Day 58(C): Celebration Energy

On Day 50, Jung wrote a little about the power of celebration. She mentioned there that she learned the power of celebration “over time.” What she didn’t mention is that by the time she met me, she had figured it out and then she had to teach me about it.
When I was growing up, celebrations were limited to traditional holidays and birthdays. Doing a good job would merit some praise or an “attaboy,” but I never experienced doing something big to mark an accomplishment. I think I always felt that succeeding wasn’t anything special; it what was expected of me and eventually it became what I expected of myself. If I performed well or got a good grade, then that was to be expected. If I fell short, however, then I failed my teachers, my parents and myself. The more I lived out this mindset, the less I felt inclined to celebrate successes. As I progressed through school, each success seemed to be worth a little less when weighed against my growing list of “failures.” (In retrospect it’s interesting that I kept adding my “failures” to a running list while I merely noted and then discarded my successes. That is why I was always measuring one success against a mounting horde of failures. Don’t try this at home, folks!)
I think this is why I found the idea of celebrating outside of birthdays and traditional holidays hard to accept. I know there were many times when Jung almost became exasperated trying to convince me that I should celebrate one of my achievements. I’m sure she was flabbergasted that I wouldn’t jump at the chance! In my mind, however, I hadn’t earned it. I remember one time in particular when I had passed a particularly difficult language exam as part of my Ph.D. studies. When I came home to tell her the news, she immediately wanted to go celebrate, while I felt the pressure of the next exam and wanted to begin studying that night!

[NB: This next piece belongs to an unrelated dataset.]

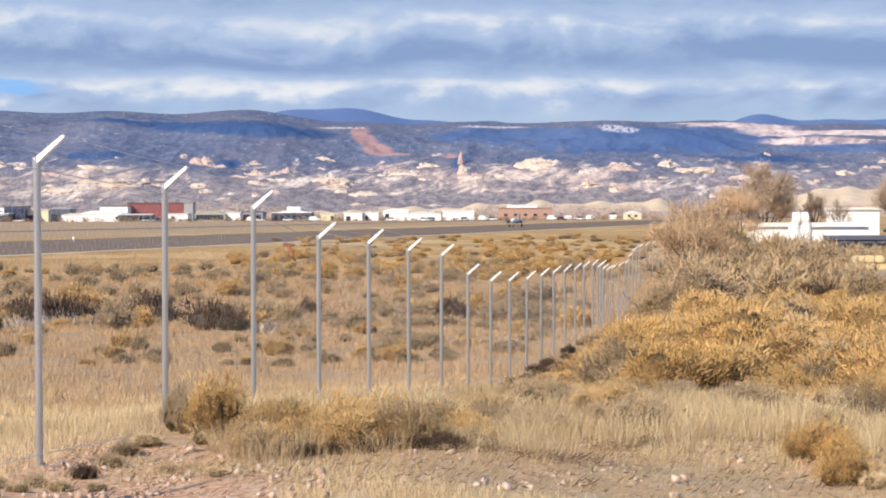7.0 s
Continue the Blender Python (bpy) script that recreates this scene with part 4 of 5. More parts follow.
def plant_shrubs():
    U = DICE.uniform
    fence_x = lambda y: -4.9 + 0.1318 * y
    # golden bank between the fence and the thicket
    n = 0
    while n < 190:
        y = float(U(27, 56))
        x = float(U(fence_x(y) + 1.0, 0.26 * y))
        if x < 0.052 * y + 0.4 and y < 38:
            continue
        room = min(1.0, 0.28 + 0.3 * (x - fence_x(y) - 0.6))
        plant("gold" if U() < 0.86 else "sage", x, y, float(U(0.65, 1.25)) * room, float(U(0.6, 0.95)))
        n += 1
    # thicket behind it, rising towards the yard
    for i in range(190):
        y = float(U(56, 122))
        x = float(U(max(0.084 * y, fence_x(y) + 1.2), 0.275 * y))
        if abs(x / y - 0.1855) < 0.016 and 62 < y < 106:
            continue
        plant("thicket" if U() < 0.85 else "sage", x, y, float(U(0.65, 1.05)) * (1.0 + (0.35 if x < 0.13 * y else 0.0) * float(soft(y, 80, 112))), float(U(0.75, 1.0)))
    for i in range(80):
        y = float(U(108, 136))
        b = float(U(108, 245))
        plant("thicket", b * y / 1000, y, float(U(1.0, 1.25)) * (1.12 if b < 168 else 0.85), float(U(0.8, 1.0)))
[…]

She won that battle and I think that was the beginning of my being able to accept that I deserved to celebrate my successes. Not only that, but after experiencing subsequent celebrations with Jung, I learned that celebrating creates a surge in confidence and energy. That may have even begun the rebuilding of my self-confidence. Most of all, I get a surge of creative energy around celebration that helps me to take what I’ve accomplished and bring it forward into the next creation. I can’t imagine living without it!
Now, we not only celebrate our own accomplishments, but also those of our children. It could be as simple as having an extra dessert night in honor of the proud child, or we may plan a special activity for the weekend. We distinguish this from a reward and always remind that their true reward comes from inside: their own appreciation of themselves. We teach them that celebration is shared with and acknowledged by people who care about them. We want them to experience celebration early, so they can get in the habit of feeling that surge of energy launching them forward.
As we have tried to more consciously create our family, we have begun to add some additional celebrations into our family life. Two of those are to mark the summer and winter solstice. I enjoy the way we pause when celebrating the solstice and take a look around. We look at it almost like a doorway where we leave something behind before passing through, and pick something up on the other side. What do we want to let go of as we move into the next season? What do we want to take on? We also like to talk about the astronomical, natural, and cultural aspects of the solstice.
What do you celebrate, and what could you celebrate?
I’m not sure why I used to resist celebration so much before. They used to appear to be extravagant, indulgent and superfluous, but now I see them as essential to the fullness of life. I’ve also learned that celebration can be as elaborate as all the trappings of Christmas, or as simple as a home-baked chocolate chip cookie and a family cheer!
I found yesterday’s winter solstice celebration to be just right. We baked a “solstice cake” (darkness on the bottom and the light on top), talked together about what each of us was going to let go of and take on, ate some cake, read a National Geographic article Jung found about the solstice, and ate some more. It was a sweet solstice to remember!